Use Cases for Apache Kafka

  1. Real-Time Analytics: Kafka is commonly used to build real-time analytics systems where data from various sources (like sensors, logs, or user activities) is ingested, processed, and analyzed in real-time. For example, Kafka can power dashboards that display up-to-the-minute analytics.

  2. Event Sourcing: Kafka is often used in event-driven architectures for event sourcing. In such systems, each state change is captured as an event, which is written to Kafka and consumed by downstream systems.

  3. Log Aggregation: Kafka can aggregate log data from multiple applications, systems, or services, making it easier to monitor and troubleshoot infrastructure by processing logs in real-time.

  4. Microservices Communication: Kafka acts as a central communication layer for microservices, enabling services to communicate asynchronously through event streams.

  5. Stream Processing: Kafka, together with tools like Kafka Streams and ksqlDB, is a powerful tool for processing streams of data in real time, including filtering, aggregating, and transforming data.

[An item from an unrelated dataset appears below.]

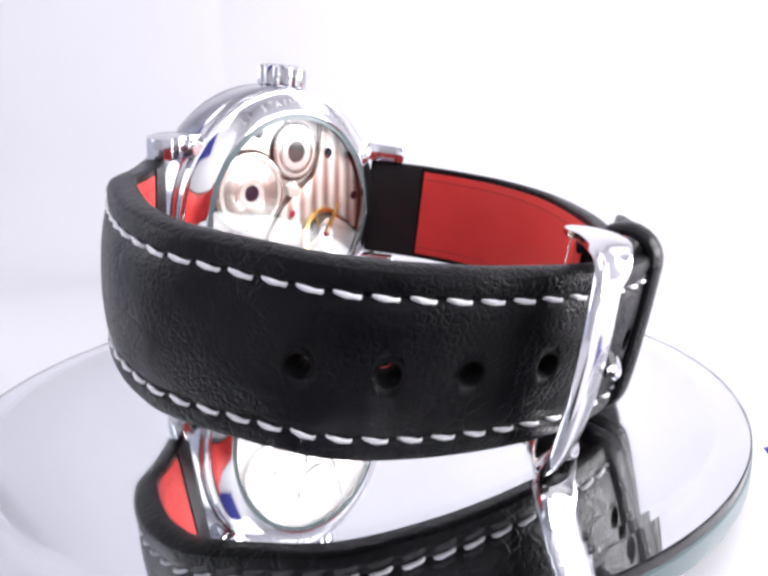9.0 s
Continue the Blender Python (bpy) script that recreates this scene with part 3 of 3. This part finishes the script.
part("barrel_bridge", prism_y(ring_pts(18.0, 72, 234, 36) + soft([(-9.7, -12.0), (-8.4, -8.6), (-6.6, -5.0), (-3.6, 0.6), (0.2, 5.2), (4.6, 7.2), (5.6, 11.0), (5.4, 16.4)]), 0.05, 0.9), NICKEL, watch, "bead-blasted nickel bridge")
part("train_bridge", prism_y(ring_pts(18.0, -12, 68, 24) + soft([(6.5, 15.8), (6.6, 10.8), (5.3, 6.6), (1.2, 4.2), (-2.6, 0.2), (-5.2, -4.8), (-3.0, -6.6), (2.4, -5.8), (4.0, -1.0), (8.5, 1.6), (12.8, -0.6), (17.0, -3.4)]), 0.0, 0.9), STRIPES, watch, "striped nickel bridge")
part("lower_bridge", prism_y(ring_pts(18.0, 238, 300, 22) + soft([(8.6, -14.6), (6.4, -10.6), (3.4, -8.2), (0.6, -7.2), (-4.0, -7.8), (-7.4, -9.4), (-8.8, -13.4)]), 0.05, 0.9), NICKEL, watch, "small nickel bridge")
part("balance_cock", prism_y(ring_pts(17.8, -52, -15, 12) + soft([(15.4, -3.2), (12.4, -1.4), (9.6, -0.6), (7.0, -2.0), (6.6, -4.8), (8.2, -6.9), (10.4, -9.6), (11.0, -12.6)]), -0.75, 0.9), NICKEL, watch, "polished balance cock")
part("jewel_setting", disc_y(8.6, -4.2, 1.9, -0.92, -0.6, 40, 0.12, 0.75), STEEL, watch, "polished ring round the balance jewel")
part("bridge_screw_plate", disc_y(-12.7, -3.9, 2.0, -0.02, 0.3, 40, 0.03, 1.3), DARK_NICKEL, watch, "dark countersink round a screw")
wheel("ratchet_wheel", -9.1, 4.5, 6.9, 44, 1.45, -0.75, SUNRAY_SHEEN, "large brushed steel ratchet wheel", BLUED)
wheel("crown_wheel", 0.2, 11.6, 4.9, 32, 1.9, -0.6, SUNRAY_SHEEN, "steel crown wheel", DARK)
bal = part("balance_wheel", disc_y(8.5, -4.2, 5.2, -0.35, 0.35, 64, 0.1, 4.4), GOLD, watch, "gilt balance wheel")
for k in range(2):
    a = radians(35 + 90 * k)
    part("spoke", rod((8.5 - 4.6 * math.cos(a), 0, -4.2 - 4.6 * math.sin(a)), (8.5 + 4.6 * math.cos(a), 0, -4.2 + 4.6 * math.sin(a)), 0.35), GOLD, bal)
part("regulator", rod((8.7, -0.95, -4.0), (11.4, -0.95, 2.2), 0.55, 0.3), GOLD, watch, "gilt regulator arm")
part("click", prism_y([(0.2, 6.4), (2.0, 4.8), (1.2, 3.2), (-0.8, 3.6), (-1.4, 5.4)], -0.5, 0.1, 0.1), NICKEL, watch, "steel click")
for x, z, r, m, lab in ((8.5, 11.5, 1.0, BLUED, "blued screw"), (16.4, 3.1, 0.9, BLUED, "blued screw"), (-7.5, 14.6, 1.05, BLUED, "blued screw"), (-12.7, -3.9, 1.25, BLUED, "blued screw"),
                        (-11.8, -9.2, 0.95, BLUED, "blued screw"), (0.6, 0.2, 0.7, RUBY, "ruby jewel"), (5.0, -9.6, 0.9, BLUED, "blued screw"), (8.6, -4.2, 0.8, RUBY, "ruby jewel"), (-1.8, 16.3, 0.6, BLUED, "blued screw")):
    s = part("screw" if m is BLUED else "jewel", disc_y(x, z, r, -0.16 if (x, z) != (8.6, -4.2) else -0.95, 0.5, 28, 0.12), m, watch, lab)
    if m is BLUED:
        # the slot's shade is a thin dark bar, not a cut
        b2 = bmesh.new()
        bmesh.ops.create_cube(b2, size=1, matrix=Matrix.Translation((x, -0.165, z)) @ Matrix.Rotation(x, 4, "Y") @ Matrix.Diagonal((r * 1.7, 0.03, 0.22, 1)))
        part("slot_shade", b2, DARK, s)


def motions():
    walk(watch, [(t, Matrix.Rotation(radians(a), 4, "Z") @ REST) for t, a in TURN])
    walk(plate, [(t, pose(0, 0, 0, 0, 0, a)) for t, a in TURN])


motions()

  6. Data Integration: Kafka is often used to integrate disparate systems by acting as a central hub for streaming data. This allows applications to ingest, process, and store data without complex point-to-point integrations.

Conclusion

Apache Kafka is a powerful and flexible tool for building scalable, fault-tolerant, and real-time data systems. It is particularly suited for handling large streams of data across distributed environments, making it ideal for modern data pipelines, stream processing, and event-driven architectures. Its ability to provide high throughput, low latency, and strong durability guarantees has made it a core component of many data infrastructure stacks. Whether you’re building real-time analytics, stream processing applications, or integrating microservices, Kafka provides a solid foundation for handling data in motion.